The NAB highlighted efforts by politicians such as Sen. Ed Markey, D-Massachusetts, and U.S. Rep. Josh Gottheimer, D-New Jersey, to keep AM radios in vehicles.
Markey said in a news release he sent a letter to 20 automakers asking whether they have discontinued access to free broadcast AM radio in their new vehicles, including electric vehicles.
Eight – BMW, Ford, Mazda, Polestar, Rivian, Tesla, Volkswagen, and Volvo – said they have removed broadcast AM from their electric models, Markey said. General Motors and Mercedes-Benz didn’t provide individual responses, while 10 other automakers still maintain access to broadcast AM.
“Although many automakers suggested that other communication tools – such as internet radio – could replace broadcast AM radio, in an emergency, drivers might not have access to the internet and could miss critical safety information,” Markey said.
He called broadcast AM radio “irreplaceable.”
“…Although the drivetrain in electric vehicles may interfere with broadcast AM radio signals, Senator Markey has urged automakers to invest in new technologies to mitigate this interference so that it can continue providing free, accessible broadcast AM radio in their vehicles,” Markey’s news release stated.
Ford said in a statement that many AM radio stations and automakers are “modernizing radio” with internet streaming, FM, digital and satellite options, and it suggested its exclusion of broadcast AM might not be limited just to electric vehicles.
“Ford will continue to offer these alternatives for customers to hear their favorite AM radio music, news and podcasts as we remove amplitude modulation – the definition of AM in this case – from most new and updated models we bring to market,” the company said.
Gary Burns owns Forest-based 3 Daughters Media, which operates multiple AM stations, including CBS Sports Radio at 1320 AM in Lynchburg and WGMN 1240 AM in Roanoke.
Burns noted many AM stations, including his, already simultaneously broadcast on FM frequencies, a move encouraged by the Federal Communications Commission through its “AM Revitalization” effort.
“The FCC, in anticipation of diminishing AM listenership, has made avenues available to the AM broadcast to see that their message can still get out,” he said.
With internet streaming in particular, radio stations can reach more people than ever before, Burns said.
“People are more sophisticated,” Burns said. “They know where to go to get the programming.

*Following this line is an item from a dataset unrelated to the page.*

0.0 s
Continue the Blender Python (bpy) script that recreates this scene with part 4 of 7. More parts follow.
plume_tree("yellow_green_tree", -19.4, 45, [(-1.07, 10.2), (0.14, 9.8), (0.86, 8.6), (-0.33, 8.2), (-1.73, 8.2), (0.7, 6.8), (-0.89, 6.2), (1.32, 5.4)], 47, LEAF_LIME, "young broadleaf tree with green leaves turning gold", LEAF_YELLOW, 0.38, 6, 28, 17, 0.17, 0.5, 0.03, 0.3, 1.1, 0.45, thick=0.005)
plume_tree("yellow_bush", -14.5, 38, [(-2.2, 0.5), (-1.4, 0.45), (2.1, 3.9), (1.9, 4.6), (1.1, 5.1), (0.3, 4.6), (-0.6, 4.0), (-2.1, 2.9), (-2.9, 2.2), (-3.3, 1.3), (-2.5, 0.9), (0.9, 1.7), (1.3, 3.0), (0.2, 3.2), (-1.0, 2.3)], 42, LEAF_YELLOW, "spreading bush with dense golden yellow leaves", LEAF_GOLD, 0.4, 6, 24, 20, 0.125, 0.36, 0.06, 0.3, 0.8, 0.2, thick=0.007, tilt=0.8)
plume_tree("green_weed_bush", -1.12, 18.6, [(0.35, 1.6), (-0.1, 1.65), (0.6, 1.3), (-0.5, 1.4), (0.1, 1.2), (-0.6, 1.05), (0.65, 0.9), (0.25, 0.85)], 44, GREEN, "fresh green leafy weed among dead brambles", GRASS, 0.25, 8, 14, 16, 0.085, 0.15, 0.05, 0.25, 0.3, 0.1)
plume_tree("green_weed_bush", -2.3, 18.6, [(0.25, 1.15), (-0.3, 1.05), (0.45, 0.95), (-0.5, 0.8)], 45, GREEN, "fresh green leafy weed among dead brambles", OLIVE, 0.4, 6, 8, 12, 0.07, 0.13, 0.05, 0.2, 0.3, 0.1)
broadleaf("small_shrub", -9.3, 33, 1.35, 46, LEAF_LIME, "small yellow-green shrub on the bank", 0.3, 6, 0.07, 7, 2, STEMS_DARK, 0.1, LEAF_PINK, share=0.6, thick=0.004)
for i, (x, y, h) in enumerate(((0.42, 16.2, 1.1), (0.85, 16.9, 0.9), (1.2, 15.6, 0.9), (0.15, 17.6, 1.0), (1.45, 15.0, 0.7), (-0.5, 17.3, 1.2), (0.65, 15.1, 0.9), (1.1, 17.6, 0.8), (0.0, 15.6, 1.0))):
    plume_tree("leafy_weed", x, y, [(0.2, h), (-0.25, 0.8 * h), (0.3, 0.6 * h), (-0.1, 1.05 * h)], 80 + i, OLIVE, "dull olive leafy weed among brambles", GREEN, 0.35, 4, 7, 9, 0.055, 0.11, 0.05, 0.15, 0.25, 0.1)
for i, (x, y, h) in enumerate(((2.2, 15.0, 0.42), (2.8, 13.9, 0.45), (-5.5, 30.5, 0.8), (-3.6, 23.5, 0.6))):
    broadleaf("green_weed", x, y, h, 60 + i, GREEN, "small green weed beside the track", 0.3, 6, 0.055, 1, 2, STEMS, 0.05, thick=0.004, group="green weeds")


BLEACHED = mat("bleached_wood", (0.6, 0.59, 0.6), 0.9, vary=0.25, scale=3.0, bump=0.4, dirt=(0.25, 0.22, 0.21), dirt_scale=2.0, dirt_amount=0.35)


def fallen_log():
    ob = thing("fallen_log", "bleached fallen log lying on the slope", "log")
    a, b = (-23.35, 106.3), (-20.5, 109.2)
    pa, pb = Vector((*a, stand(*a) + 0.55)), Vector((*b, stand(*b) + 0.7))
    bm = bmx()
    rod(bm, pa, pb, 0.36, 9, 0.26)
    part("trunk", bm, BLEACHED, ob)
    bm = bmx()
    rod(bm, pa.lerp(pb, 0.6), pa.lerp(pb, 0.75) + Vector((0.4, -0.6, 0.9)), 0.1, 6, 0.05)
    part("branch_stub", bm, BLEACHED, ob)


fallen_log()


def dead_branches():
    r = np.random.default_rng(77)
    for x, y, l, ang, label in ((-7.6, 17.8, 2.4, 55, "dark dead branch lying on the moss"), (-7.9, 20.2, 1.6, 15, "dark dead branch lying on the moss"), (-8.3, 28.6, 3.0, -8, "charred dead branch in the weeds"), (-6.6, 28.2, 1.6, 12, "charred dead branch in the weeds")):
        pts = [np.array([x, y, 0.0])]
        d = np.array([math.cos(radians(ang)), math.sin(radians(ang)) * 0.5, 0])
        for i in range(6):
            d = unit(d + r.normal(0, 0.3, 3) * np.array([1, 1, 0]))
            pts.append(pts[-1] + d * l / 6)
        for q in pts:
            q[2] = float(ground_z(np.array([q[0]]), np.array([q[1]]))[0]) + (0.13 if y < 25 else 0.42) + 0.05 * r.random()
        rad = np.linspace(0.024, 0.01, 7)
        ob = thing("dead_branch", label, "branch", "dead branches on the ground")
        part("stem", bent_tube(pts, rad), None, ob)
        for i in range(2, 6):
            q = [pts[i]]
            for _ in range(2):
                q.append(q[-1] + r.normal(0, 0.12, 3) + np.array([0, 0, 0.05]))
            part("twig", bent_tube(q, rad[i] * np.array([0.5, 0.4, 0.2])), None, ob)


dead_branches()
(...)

It’s available in more places now than it’s ever been available.”
In February, listeners started 47,000 online streams across his company’s stations, and that figure rose to 65,000 in March, boosted in part by March Madness basketball coverage.
“We’ve been developing our apps for the last five years and making our programming available on every device for the last five years, so we feel we’re well-positioned for the future,” Burns said.
But while more and more listeners are opting for internet streaming, the cellphone service necessary to pick up a radio station through a phone app while on the go isn’t ubiquitous.
With an AM tower situated in Big Stone Gap, WLSD – its call sign is named for Wise, Lee, Scott and Dickenson counties – broadcasts classic hits that can be heard into Tennessee and Kentucky.
In many parts of the WLSD listening area, it can be difficult to stream anything on a phone in the car, Sturgill said.
Broadcast radio keeps motorists both entertained and informed, especially during situations such as severe storms that might knock out other forms of communication, he said.
“Some of these stations are 70, 80 years old. They’ve seen it, they’ve done it, they’ve got the equipment they need to stay on the air to provide a service to the listener, and that could be the only way they get it,” Sturgill said.
And while WLSD simulcasts on an FM frequency, FM can’t always reach all listeners, Sturgill said.
On a basic level, an FM signal is more or less sent straight out from a tower, while a daytime AM signal uses ground waves that hug the surface of the earth.
An FM signal might get blocked by mountains or “overshoot” an area – leaving AM as the only way for some listeners to hear a station, Sturgill said.
Paul Johnson is vice president and general manager of New River Radio Group, which owns Radford’s WRAD at 1460 AM, a station that began operating in 1950 and where listeners these days can find Virginia Tech baseball and conservative talk radio.
WRAD can also be heard at 101.7 FM and 103.5 FM, but Johnson noted the FM signals don’t cover all of the AM listening area.
“While they do overlap, there are times someone may drive out of one signal. We have to hope they tune to the other,” Johnson said in an email.
Meanwhile, Johnson said the challenges for AM radio go beyond just listening in cars.
With so many options available to listeners, each station must create reasons why listeners choose it over the others, he said.
“These include super-serving the local area, developing a new and interesting generation of announcers, and offering programming elements that aren’t offered anywhere else,” Johnson said in an email. “Syndicated shows are partially necessary, as they help keep costs down. But staying relevant means staying local, and we do that as much as we can.”
The “death of AM radio,” Johnson said, has been predicted many times, and radio has had to reinvent itself each time.
“Many AM stations are ‘spoken word’ formats. While their audience may be smaller, the interaction with listeners is greater,” Johnson said. “These formats aren’t on in the background. They’re being listened to closely. This continues to make them valuable to advertisers. But again, if the content is good, consumers will find it.”
Sturgill, of WLSD, noted that the car manufacturers’ recent decision is just the latest challenge AM radio has faced; when AM stations sign off for good, new ones aren’t taking their place.
Nonetheless, WLSD still is holding on, he said.
“I don’t think it’s an attack on AM radio,” Sturgill said of automakers opting out of AM. “I think it’s just a technical problem.”